9. Technology is your friend

At its worst, IT is another cost. At its best, it’s the key to unlocking savings by re-engineering working practises. For instance, I know a publisher that saved £200,000 a year by moving to smaller premises and having some of its staff work from home. Scared they’ll get hooked on daytime TV? No need – not only can managers measure their productivity by outputs (advertising revenue, editorial pages) but the IT director can compare their activity levels to their office-based peers in terms of emails sent, calls made and received and network log-on and log-off times. Best of all, the staff enjoy working from home and save on commuting, lunch and office clothing costs – so they agreed to take a salary reduction for the opportunity to do so.

10. Consider outsourcing

Medium-sized and large publishers like to be self-contained: they have every kind of specialist under one roof. But are they all essential? Could it be more cost-effective to buy in expertise in areas such as circulation, subscriptions, print / paper buying and HR? The answer may depend on the size and complexity of the company.

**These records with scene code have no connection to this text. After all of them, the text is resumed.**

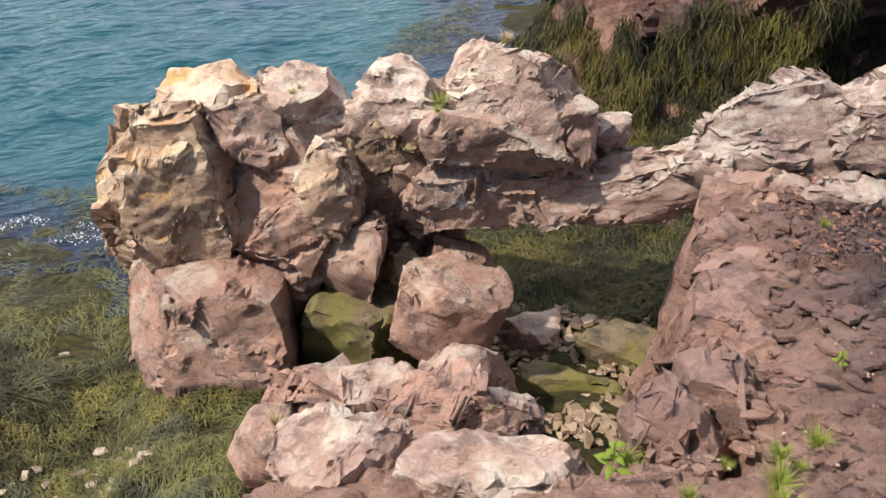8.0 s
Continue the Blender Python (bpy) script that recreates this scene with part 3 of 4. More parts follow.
def on_rock(seed, x, z=None, y=None, reach=0.05):
    """A point of a rock's skin: its front at x and z, or its top at x and y."""
    ob = ROCKS[seed]
    co = np.empty(len(ob.data.vertices) * 3, np.float32)
    ob.data.vertices.foreach_get("co", co)
    V = co.reshape(-1, 3) + np.array(ob.location)
    other, key = (2, z) if z is not None else (1, y)
    d = (V[:, 0] - x) ** 2 + (V[:, other] - key) ** 2
    near = V[d < max(reach ** 2, d.min() * 1.5)]
    return near[near[:, 1].argmin()] if z is not None else near[near[:, 2].argmax()]


def patch_on(seed, name, x, z, r, material, label, tall=1.0):
    """A thin crust on a rock's front, following its skin."""
    g = np.random.RandomState(int(abs(x * 1000 + z * 100)) + seed)
    ob = ROCKS[seed]
    n = 14
    co = np.empty(len(ob.data.vertices) * 3, np.float32)
    ob.data.vertices.foreach_get("co", co)
    V = co.reshape(-1, 3) + np.array(ob.location)
    near = V[((V[:, 0] - x) ** 2 + ((V[:, 2] - z) / tall) ** 2 < (1.5 * r + 0.03) ** 2) & (V[:, 1] < ob.location[1])]
    fit, _, _, _ = np.linalg.lstsq(np.stack([near[:, 0] * 0 + 1, near[:, 0] - x, near[:, 2] - z], 1), near[:, 1], rcond=None)
    ring = []
    for k, f in ((1, 0.0), (n, 0.55), (n, 1.0)):
        for i in range(k):
            a = 2 * math.pi * i / n
            q = r * f * (g.uniform(0.85, 1.1) if f > 0.9 else 1)
            dx, dz = q * math.cos(a), q * tall * math.sin(a)
            ring.append((x + dx, fit[0] + fit[1] * dx + fit[2] * dz - (0.008 if f < 0.9 else 0.001), z + dz))
    F = [(0, 1 + i, 1 + (i + 1) % n) for i in range(n)]
    for i in range(n):
        j = (i + 1) % n
        F += [(1 + i, 1 + n + i, 1 + n + j), (1 + i, 1 + n + j, 1 + j)]
    V = np.array(ring) - np.array(ob.location)
    crust = new(name, mesh_of(name, V, F, material, 0))
    crust.parent = ob
    tagged(crust, label)


def rock(name, centre, size, seed, material, label, turn=(0, 0, 0), category="rock", group="", **more):
    ob = new(name, rock_mesh(name, size, seed, turn, material, **more))
    ob.location = centre
    ROCKS[seed] = ob
    return tagged(ob, label, category, group)


RIDGE = "blocks of the natural rock bridge"
STACK = "blocks of the rock stack"
BOULDERS = "boulders in the gully"
rock("rock_block", (-0.74, 5.0, 2.26), (0.84, 0.62, 0.60), 31, M_PALE, "bleached pink rock block with pale lichen and grass on top", (-12, 6, 6), group=RIDGE, sub=6, boxy=3.5, rough=0.7)
rock("rock_block", (-0.77, 4.78, 2.00), (0.90, 0.50, 0.52), 32, M_GREY, "grey-pink rock block with an undercut lower face", (0, -8, 0), group=RIDGE, sub=6, rough=0.7)
rock("rock_block", (-0.33, 4.95, 2.04), (0.30, 0.42, 0.48), 47, M_GREY, "narrow grey rock leaning against the bleached block", (0, 12, 0), group=RIDGE)
rock("rock_block", (-1.42, 4.98, 2.05), (0.60, 0.57, 0.66), 33, M_PALE, "bleached pink pointed rock block beside a grass tuft", (0, 14, 10), group=RIDGE, boxy=3.0)
rock("rock_block", (-0.88, 4.88, 1.60), (1.20, 0.62, 0.80), 34, M_STREAKED, "grey-pink bridging rock streaked white with droppings", (0, -8, 0), group=RIDGE, sub=6, rough=0.7)
rock("rock_slab", (-0.10, 4.92, 1.70), (1.32, 0.50, 0.52), 35, M_GREY, "grey-pink rock slab spanning the gully as a bridge", (0, -9, 0), group=RIDGE, sub=6, rough=0.8)
rock("small_rock", (-0.11, 5.06, 2.00), (0.26, 0.26, 0.26), 36, M_BOULDER, "small grey rock with a white lichen spot", sub=4, group=RIDGE)
rock("boulder", (0.86, 5.05, 2.05), (1.10, 0.6, 0.76), 37, M_BOULDER, "grey wedge-shaped boulder with a pale top edge", (0, -30, 4), group=RIDGE, boxy=4.0, sub=6, rough=0.7)
rock("boulder", (1.58, 5.06, 2.15), (1.00, 0.64, 0.70), 38, M_BOULDER, "pale pink-grey boulder bleached along its top", (0, 6, 0), group=RIDGE, boxy=4.0, sub=6, rough=0.7)
rock("boulder", (2.40, 5.08, 2.18), (1.22, 0.56, 0.54), 39, M_BOULDER, "dark grey boulder with round pale lichen spots", (0, 4, 0), group=RIDGE, boxy=3.0, rough=0.5)
rock("boulder", (1.24, 4.54, 1.93), (0.58, 0.34, 0.30), 40, M_BOULDER, "small brown-grey boulder lying on the ledge", (0, 0, 8), group=RIDGE)
rock("rock_block", (-1.06, 5.08, 1.86), (0.80, 0.48, 0.66), 42, M_GREY, "shaded rock wedged between the bridge's upper blocks", group=RIDGE)
rock("rock_block", (-1.54, 4.92, 1.66), (0.66, 0.50, 1.06), 43, M_MOSSY, "brown rock streaked with dry straw-coloured moss", (0, 4, 6), group=RIDGE, sub=6)
rock("rock_block", (0.55, 4.98, 1.76), (0.60, 0.5, 0.56), 44, M_BOULDER, "dark grey-pink rock closing the bridge against the boulders", (0, 18, 0), group=RIDGE)
rock("boulder", (1.25, 5.2, 1.92), (1.3, 0.45, 0.56), 45, M_BOULDER, "shaded grey boulder behind the pale ones", group=RIDGE, sub=4)
rock("boulder", (2.0, 5.2, 1.95), (1.1, 0.45, 0.54), 46, M_BOULDER, "shaded grey boulder under the lichen-spotted one", group=RIDGE, sub=4)
for i, (x, y, z, sx, sy, sz, rz) in enumerate(((0.56, 4.12, 1.78, 0.46, 0.44, 0.50, 10), (0.60, 3.72, 1.84, 0.52, 0.44, 0.54, -15), (0.52, 3.32, 1.93, 0.46, 0.44, 0.58, 25), (0.47, 2.94, 2.04, 0.48, 0.40, 0.56, -8), (0.36, 2.58, 2.16, 0.42, 0.40, 0.52, 20), (0.20, 2.30, 2.22, 0.40, 0.34, 0.46, -24))):
    rock("ledge_rock", (x, y, z), (sx, sy, sz), 90 + i, M_BRINK, "pink-brown blocky rock forming the ledge's broken brink", (6, -8, rz), group="blocks along the brink", sub=5)
rock("rock_block", (0.72, 4.58, 1.80), (0.62, 0.42, 0.52), 41, M_PINK, "layered pink rock block at the end of the bridge", (0, 10, 0), group=RIDGE)

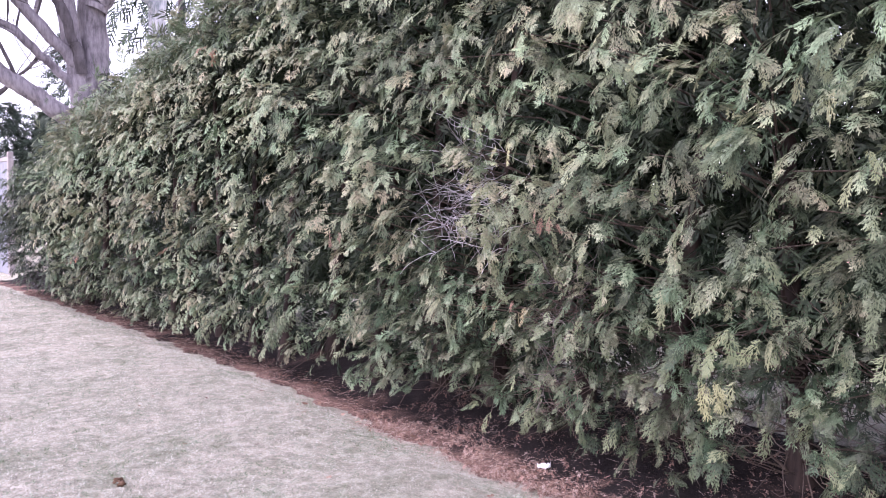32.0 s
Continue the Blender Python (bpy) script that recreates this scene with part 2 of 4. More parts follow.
M_LAWN, M_SOIL = lawn_material(), soil_material()
M_FENCE = plain("weathered_pale_board", (0.15, 0.153, 0.178), (0.25, 0.255, 0.29), 9.0, 0.8, (4, 4, 0.4))
M_RAIL = plain("weathered_tan_rail", (0.22, 0.19, 0.18), (0.36, 0.32, 0.31), 9.0, 0.85)
M_BRICK = plain("salmon_wall", (0.42, 0.24, 0.21), (0.55, 0.34, 0.30), 3.0, 0.85)
M_ROOF = plain("grey_roof", (0.35, 0.34, 0.35), (0.5, 0.49, 0.5), 6.0, 0.85)
M_PAPER = plain("crumpled_paper", (0.55, 0.56, 0.58), (0.70, 0.70, 0.72), 30.0, 0.7)

# ---- mesh helpers ----
rng = np.random.default_rng(11)


def mesh(name, verts, quads, mat, tint=None, smooth=False):
    """One mesh from an array of points and an array of four-cornered faces."""
    verts, quads = np.asarray(verts, np.float32), np.asarray(quads, np.int32)
    me = bpy.data.meshes.new(name)
    me.vertices.add(len(verts))
    me.vertices.foreach_set("co", verts.ravel())
    me.loops.add(quads.size)
    me.loops.foreach_set("vertex_index", quads.ravel())
    me.polygons.add(len(quads))
    me.polygons.foreach_set("loop_start", np.arange(len(quads), dtype=np.int32) * 4)
    if smooth:
        me.polygons.foreach_set("use_smooth", np.ones(len(quads), bool))
    if tint is not None:
        at = me.attributes.new("tint", "FLOAT", "POINT")
        at.data.foreach_set("value", np.asarray(tint, np.float32))
    me.materials.append(mat)
    me.update(calc_edges=True)
    me.validate()
    return me


def part(name, me, parent=None, label=""):
    ob = new(name, me)
    ob.parent = parent
    return tagged(ob, label)


def thing(name, x, y, z, label, category, group="", kind=""):
    ob = new(name)
    ob.location = (x, y, z)
    ob.empty_display_size = 0.1
    return tagged(ob, label, category, group, kind)


def joined(pieces):
    """Arrays of (verts, quads, tint) laid together."""
    vs, qs, ts, n = [], [], [], 0
    for v, q, t in pieces:
        vs.append(v), qs.append(q + n), ts.append(t)
        n += len(v)
    return np.concatenate(vs), np.concatenate(qs), np.concatenate(ts)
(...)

When they’re on the payroll, experts often cost more than you’d expect: they go on courses, attend conferences, subscribe to trade titles; after a time they lobby for the right to hire junior colleagues to do the work, while they ‘concentrate on the strategy’. I’m being facetious, but you’ll take my point: in tough times, publishers and other P&L managers may be able to do the work, hiring in consultants in these fields for their knowledge from time to time. And who’s to say that this expertise couldn’t come, on a retainer basis, from those you make redundant?